_Challenge_: The required output is a word-for-word copy of the lines from the line bearing "import random" through the line bearing "pose from metres", inclusive, and no other lines.

--- BEGIN Material to process ---

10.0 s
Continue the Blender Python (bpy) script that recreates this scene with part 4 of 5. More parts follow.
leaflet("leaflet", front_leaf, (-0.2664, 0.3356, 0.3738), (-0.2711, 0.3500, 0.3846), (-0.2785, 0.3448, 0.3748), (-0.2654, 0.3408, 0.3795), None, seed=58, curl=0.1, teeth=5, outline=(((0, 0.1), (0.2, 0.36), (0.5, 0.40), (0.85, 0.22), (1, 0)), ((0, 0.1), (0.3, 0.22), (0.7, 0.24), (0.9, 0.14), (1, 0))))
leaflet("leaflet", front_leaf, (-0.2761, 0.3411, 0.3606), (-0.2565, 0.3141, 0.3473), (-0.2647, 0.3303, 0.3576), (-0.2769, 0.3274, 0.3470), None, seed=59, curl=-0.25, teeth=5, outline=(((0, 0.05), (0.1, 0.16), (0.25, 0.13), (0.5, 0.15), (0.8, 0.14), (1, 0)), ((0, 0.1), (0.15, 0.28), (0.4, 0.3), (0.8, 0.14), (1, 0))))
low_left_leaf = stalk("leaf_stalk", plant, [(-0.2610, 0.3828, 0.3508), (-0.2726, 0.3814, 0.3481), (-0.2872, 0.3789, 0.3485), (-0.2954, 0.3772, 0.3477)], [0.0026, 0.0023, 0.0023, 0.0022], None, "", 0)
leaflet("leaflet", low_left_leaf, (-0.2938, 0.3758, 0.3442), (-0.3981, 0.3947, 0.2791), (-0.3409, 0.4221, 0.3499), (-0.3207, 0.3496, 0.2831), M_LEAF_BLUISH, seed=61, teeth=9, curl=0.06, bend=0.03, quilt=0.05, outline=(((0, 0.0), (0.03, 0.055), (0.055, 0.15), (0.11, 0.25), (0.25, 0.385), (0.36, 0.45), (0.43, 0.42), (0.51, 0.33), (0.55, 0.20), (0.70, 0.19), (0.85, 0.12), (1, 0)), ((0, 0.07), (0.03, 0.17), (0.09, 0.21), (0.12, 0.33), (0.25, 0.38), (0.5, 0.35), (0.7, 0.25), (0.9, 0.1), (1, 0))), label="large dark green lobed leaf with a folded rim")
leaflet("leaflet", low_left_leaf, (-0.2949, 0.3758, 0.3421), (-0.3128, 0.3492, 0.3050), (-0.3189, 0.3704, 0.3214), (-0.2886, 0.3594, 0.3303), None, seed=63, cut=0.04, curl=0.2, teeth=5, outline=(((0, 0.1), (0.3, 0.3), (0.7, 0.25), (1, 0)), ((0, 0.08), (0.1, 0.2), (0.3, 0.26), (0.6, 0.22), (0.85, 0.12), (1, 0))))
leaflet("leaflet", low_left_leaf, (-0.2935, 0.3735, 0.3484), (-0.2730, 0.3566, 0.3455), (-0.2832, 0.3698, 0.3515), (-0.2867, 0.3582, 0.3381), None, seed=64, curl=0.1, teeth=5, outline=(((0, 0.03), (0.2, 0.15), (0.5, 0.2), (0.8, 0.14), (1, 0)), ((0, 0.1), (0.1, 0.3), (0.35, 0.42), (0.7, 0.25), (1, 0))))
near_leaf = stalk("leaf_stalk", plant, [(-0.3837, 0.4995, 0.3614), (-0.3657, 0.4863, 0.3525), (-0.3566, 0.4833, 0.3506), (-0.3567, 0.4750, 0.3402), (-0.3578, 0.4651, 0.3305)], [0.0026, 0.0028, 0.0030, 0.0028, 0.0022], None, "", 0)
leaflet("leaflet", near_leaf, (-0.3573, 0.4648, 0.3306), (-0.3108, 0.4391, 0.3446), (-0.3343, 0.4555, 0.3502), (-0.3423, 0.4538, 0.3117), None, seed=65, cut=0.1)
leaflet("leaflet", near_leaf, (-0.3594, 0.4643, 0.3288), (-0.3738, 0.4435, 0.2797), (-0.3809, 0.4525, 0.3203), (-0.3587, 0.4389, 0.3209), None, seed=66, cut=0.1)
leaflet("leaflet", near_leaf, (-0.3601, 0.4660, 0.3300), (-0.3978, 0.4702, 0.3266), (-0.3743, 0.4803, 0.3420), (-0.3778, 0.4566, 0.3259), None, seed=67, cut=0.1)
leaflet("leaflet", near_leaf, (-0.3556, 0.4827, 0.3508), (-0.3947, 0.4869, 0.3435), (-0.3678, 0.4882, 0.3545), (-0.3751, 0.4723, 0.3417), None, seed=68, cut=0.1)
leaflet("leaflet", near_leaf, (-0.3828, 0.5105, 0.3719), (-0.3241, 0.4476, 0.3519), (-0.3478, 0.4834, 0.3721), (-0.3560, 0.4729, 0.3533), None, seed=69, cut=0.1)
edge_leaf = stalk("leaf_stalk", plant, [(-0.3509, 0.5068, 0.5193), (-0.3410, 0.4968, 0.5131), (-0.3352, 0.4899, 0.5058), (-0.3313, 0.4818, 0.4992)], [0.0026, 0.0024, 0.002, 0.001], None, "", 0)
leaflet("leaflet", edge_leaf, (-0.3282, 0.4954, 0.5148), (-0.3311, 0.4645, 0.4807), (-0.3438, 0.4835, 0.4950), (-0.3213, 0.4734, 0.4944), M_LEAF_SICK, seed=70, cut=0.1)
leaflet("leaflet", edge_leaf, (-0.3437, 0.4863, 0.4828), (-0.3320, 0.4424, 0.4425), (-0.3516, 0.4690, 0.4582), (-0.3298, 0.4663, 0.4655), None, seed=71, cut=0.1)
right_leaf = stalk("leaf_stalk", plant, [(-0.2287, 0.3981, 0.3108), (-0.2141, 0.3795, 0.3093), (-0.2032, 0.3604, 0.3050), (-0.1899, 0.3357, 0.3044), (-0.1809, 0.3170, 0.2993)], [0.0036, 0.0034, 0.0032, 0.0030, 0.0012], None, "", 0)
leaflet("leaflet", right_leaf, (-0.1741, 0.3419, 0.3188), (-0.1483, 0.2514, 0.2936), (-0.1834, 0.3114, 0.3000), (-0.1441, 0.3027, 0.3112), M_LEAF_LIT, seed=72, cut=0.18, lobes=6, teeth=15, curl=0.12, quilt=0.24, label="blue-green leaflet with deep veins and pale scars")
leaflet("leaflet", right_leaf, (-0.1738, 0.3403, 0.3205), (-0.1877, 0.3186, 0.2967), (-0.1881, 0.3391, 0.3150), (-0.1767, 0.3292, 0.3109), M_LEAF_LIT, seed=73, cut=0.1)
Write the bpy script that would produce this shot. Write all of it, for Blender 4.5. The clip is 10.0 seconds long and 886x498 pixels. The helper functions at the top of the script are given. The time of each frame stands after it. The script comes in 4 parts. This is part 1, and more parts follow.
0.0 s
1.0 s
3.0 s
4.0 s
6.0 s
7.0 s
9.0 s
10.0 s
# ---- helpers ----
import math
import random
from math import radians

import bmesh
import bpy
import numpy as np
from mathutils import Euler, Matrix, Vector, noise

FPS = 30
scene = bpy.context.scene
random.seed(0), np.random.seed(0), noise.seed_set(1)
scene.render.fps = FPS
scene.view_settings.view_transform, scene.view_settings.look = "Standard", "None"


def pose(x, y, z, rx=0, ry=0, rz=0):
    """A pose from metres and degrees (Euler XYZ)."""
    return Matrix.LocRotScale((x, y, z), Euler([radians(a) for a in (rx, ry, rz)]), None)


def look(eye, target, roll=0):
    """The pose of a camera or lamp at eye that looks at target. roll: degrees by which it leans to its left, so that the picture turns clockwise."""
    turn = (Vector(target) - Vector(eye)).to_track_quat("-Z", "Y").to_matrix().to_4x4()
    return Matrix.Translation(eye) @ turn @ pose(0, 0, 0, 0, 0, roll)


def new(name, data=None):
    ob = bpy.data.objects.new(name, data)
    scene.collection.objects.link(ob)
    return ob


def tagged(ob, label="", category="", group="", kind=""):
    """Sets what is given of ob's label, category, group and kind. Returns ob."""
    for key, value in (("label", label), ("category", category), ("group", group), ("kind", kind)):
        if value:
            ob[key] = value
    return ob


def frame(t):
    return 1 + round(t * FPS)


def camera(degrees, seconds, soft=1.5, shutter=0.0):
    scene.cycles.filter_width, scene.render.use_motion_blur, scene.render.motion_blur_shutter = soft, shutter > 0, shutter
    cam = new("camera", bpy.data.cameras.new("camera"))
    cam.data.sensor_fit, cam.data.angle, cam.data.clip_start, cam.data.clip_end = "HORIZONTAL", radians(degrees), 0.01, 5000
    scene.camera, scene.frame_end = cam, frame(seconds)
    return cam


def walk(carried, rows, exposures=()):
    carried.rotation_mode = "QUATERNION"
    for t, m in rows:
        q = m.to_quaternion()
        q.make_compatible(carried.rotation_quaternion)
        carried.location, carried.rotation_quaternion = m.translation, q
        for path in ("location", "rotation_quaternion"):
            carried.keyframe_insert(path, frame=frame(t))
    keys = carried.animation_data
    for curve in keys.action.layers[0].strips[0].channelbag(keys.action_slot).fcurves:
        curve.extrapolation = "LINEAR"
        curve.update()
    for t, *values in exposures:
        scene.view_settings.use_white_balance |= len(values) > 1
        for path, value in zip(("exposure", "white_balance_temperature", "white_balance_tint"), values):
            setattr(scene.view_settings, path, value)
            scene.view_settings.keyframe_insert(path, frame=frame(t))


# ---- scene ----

--- END Material to process ---

_Result of this task_:
import random
from math import radians

import bmesh
import bpy
import numpy as np
from mathutils import Euler, Matrix, Vector, noise

FPS = 30
scene = bpy.context.scene
random.seed(0), np.random.seed(0), noise.seed_set(1)
scene.render.fps = FPS
scene.view_settings.view_transform, scene.view_settings.look = "Standard", "None"


def pose(x, y, z, rx=0, ry=0, rz=0):
    """A pose from metres and degrees (Euler XYZ)."""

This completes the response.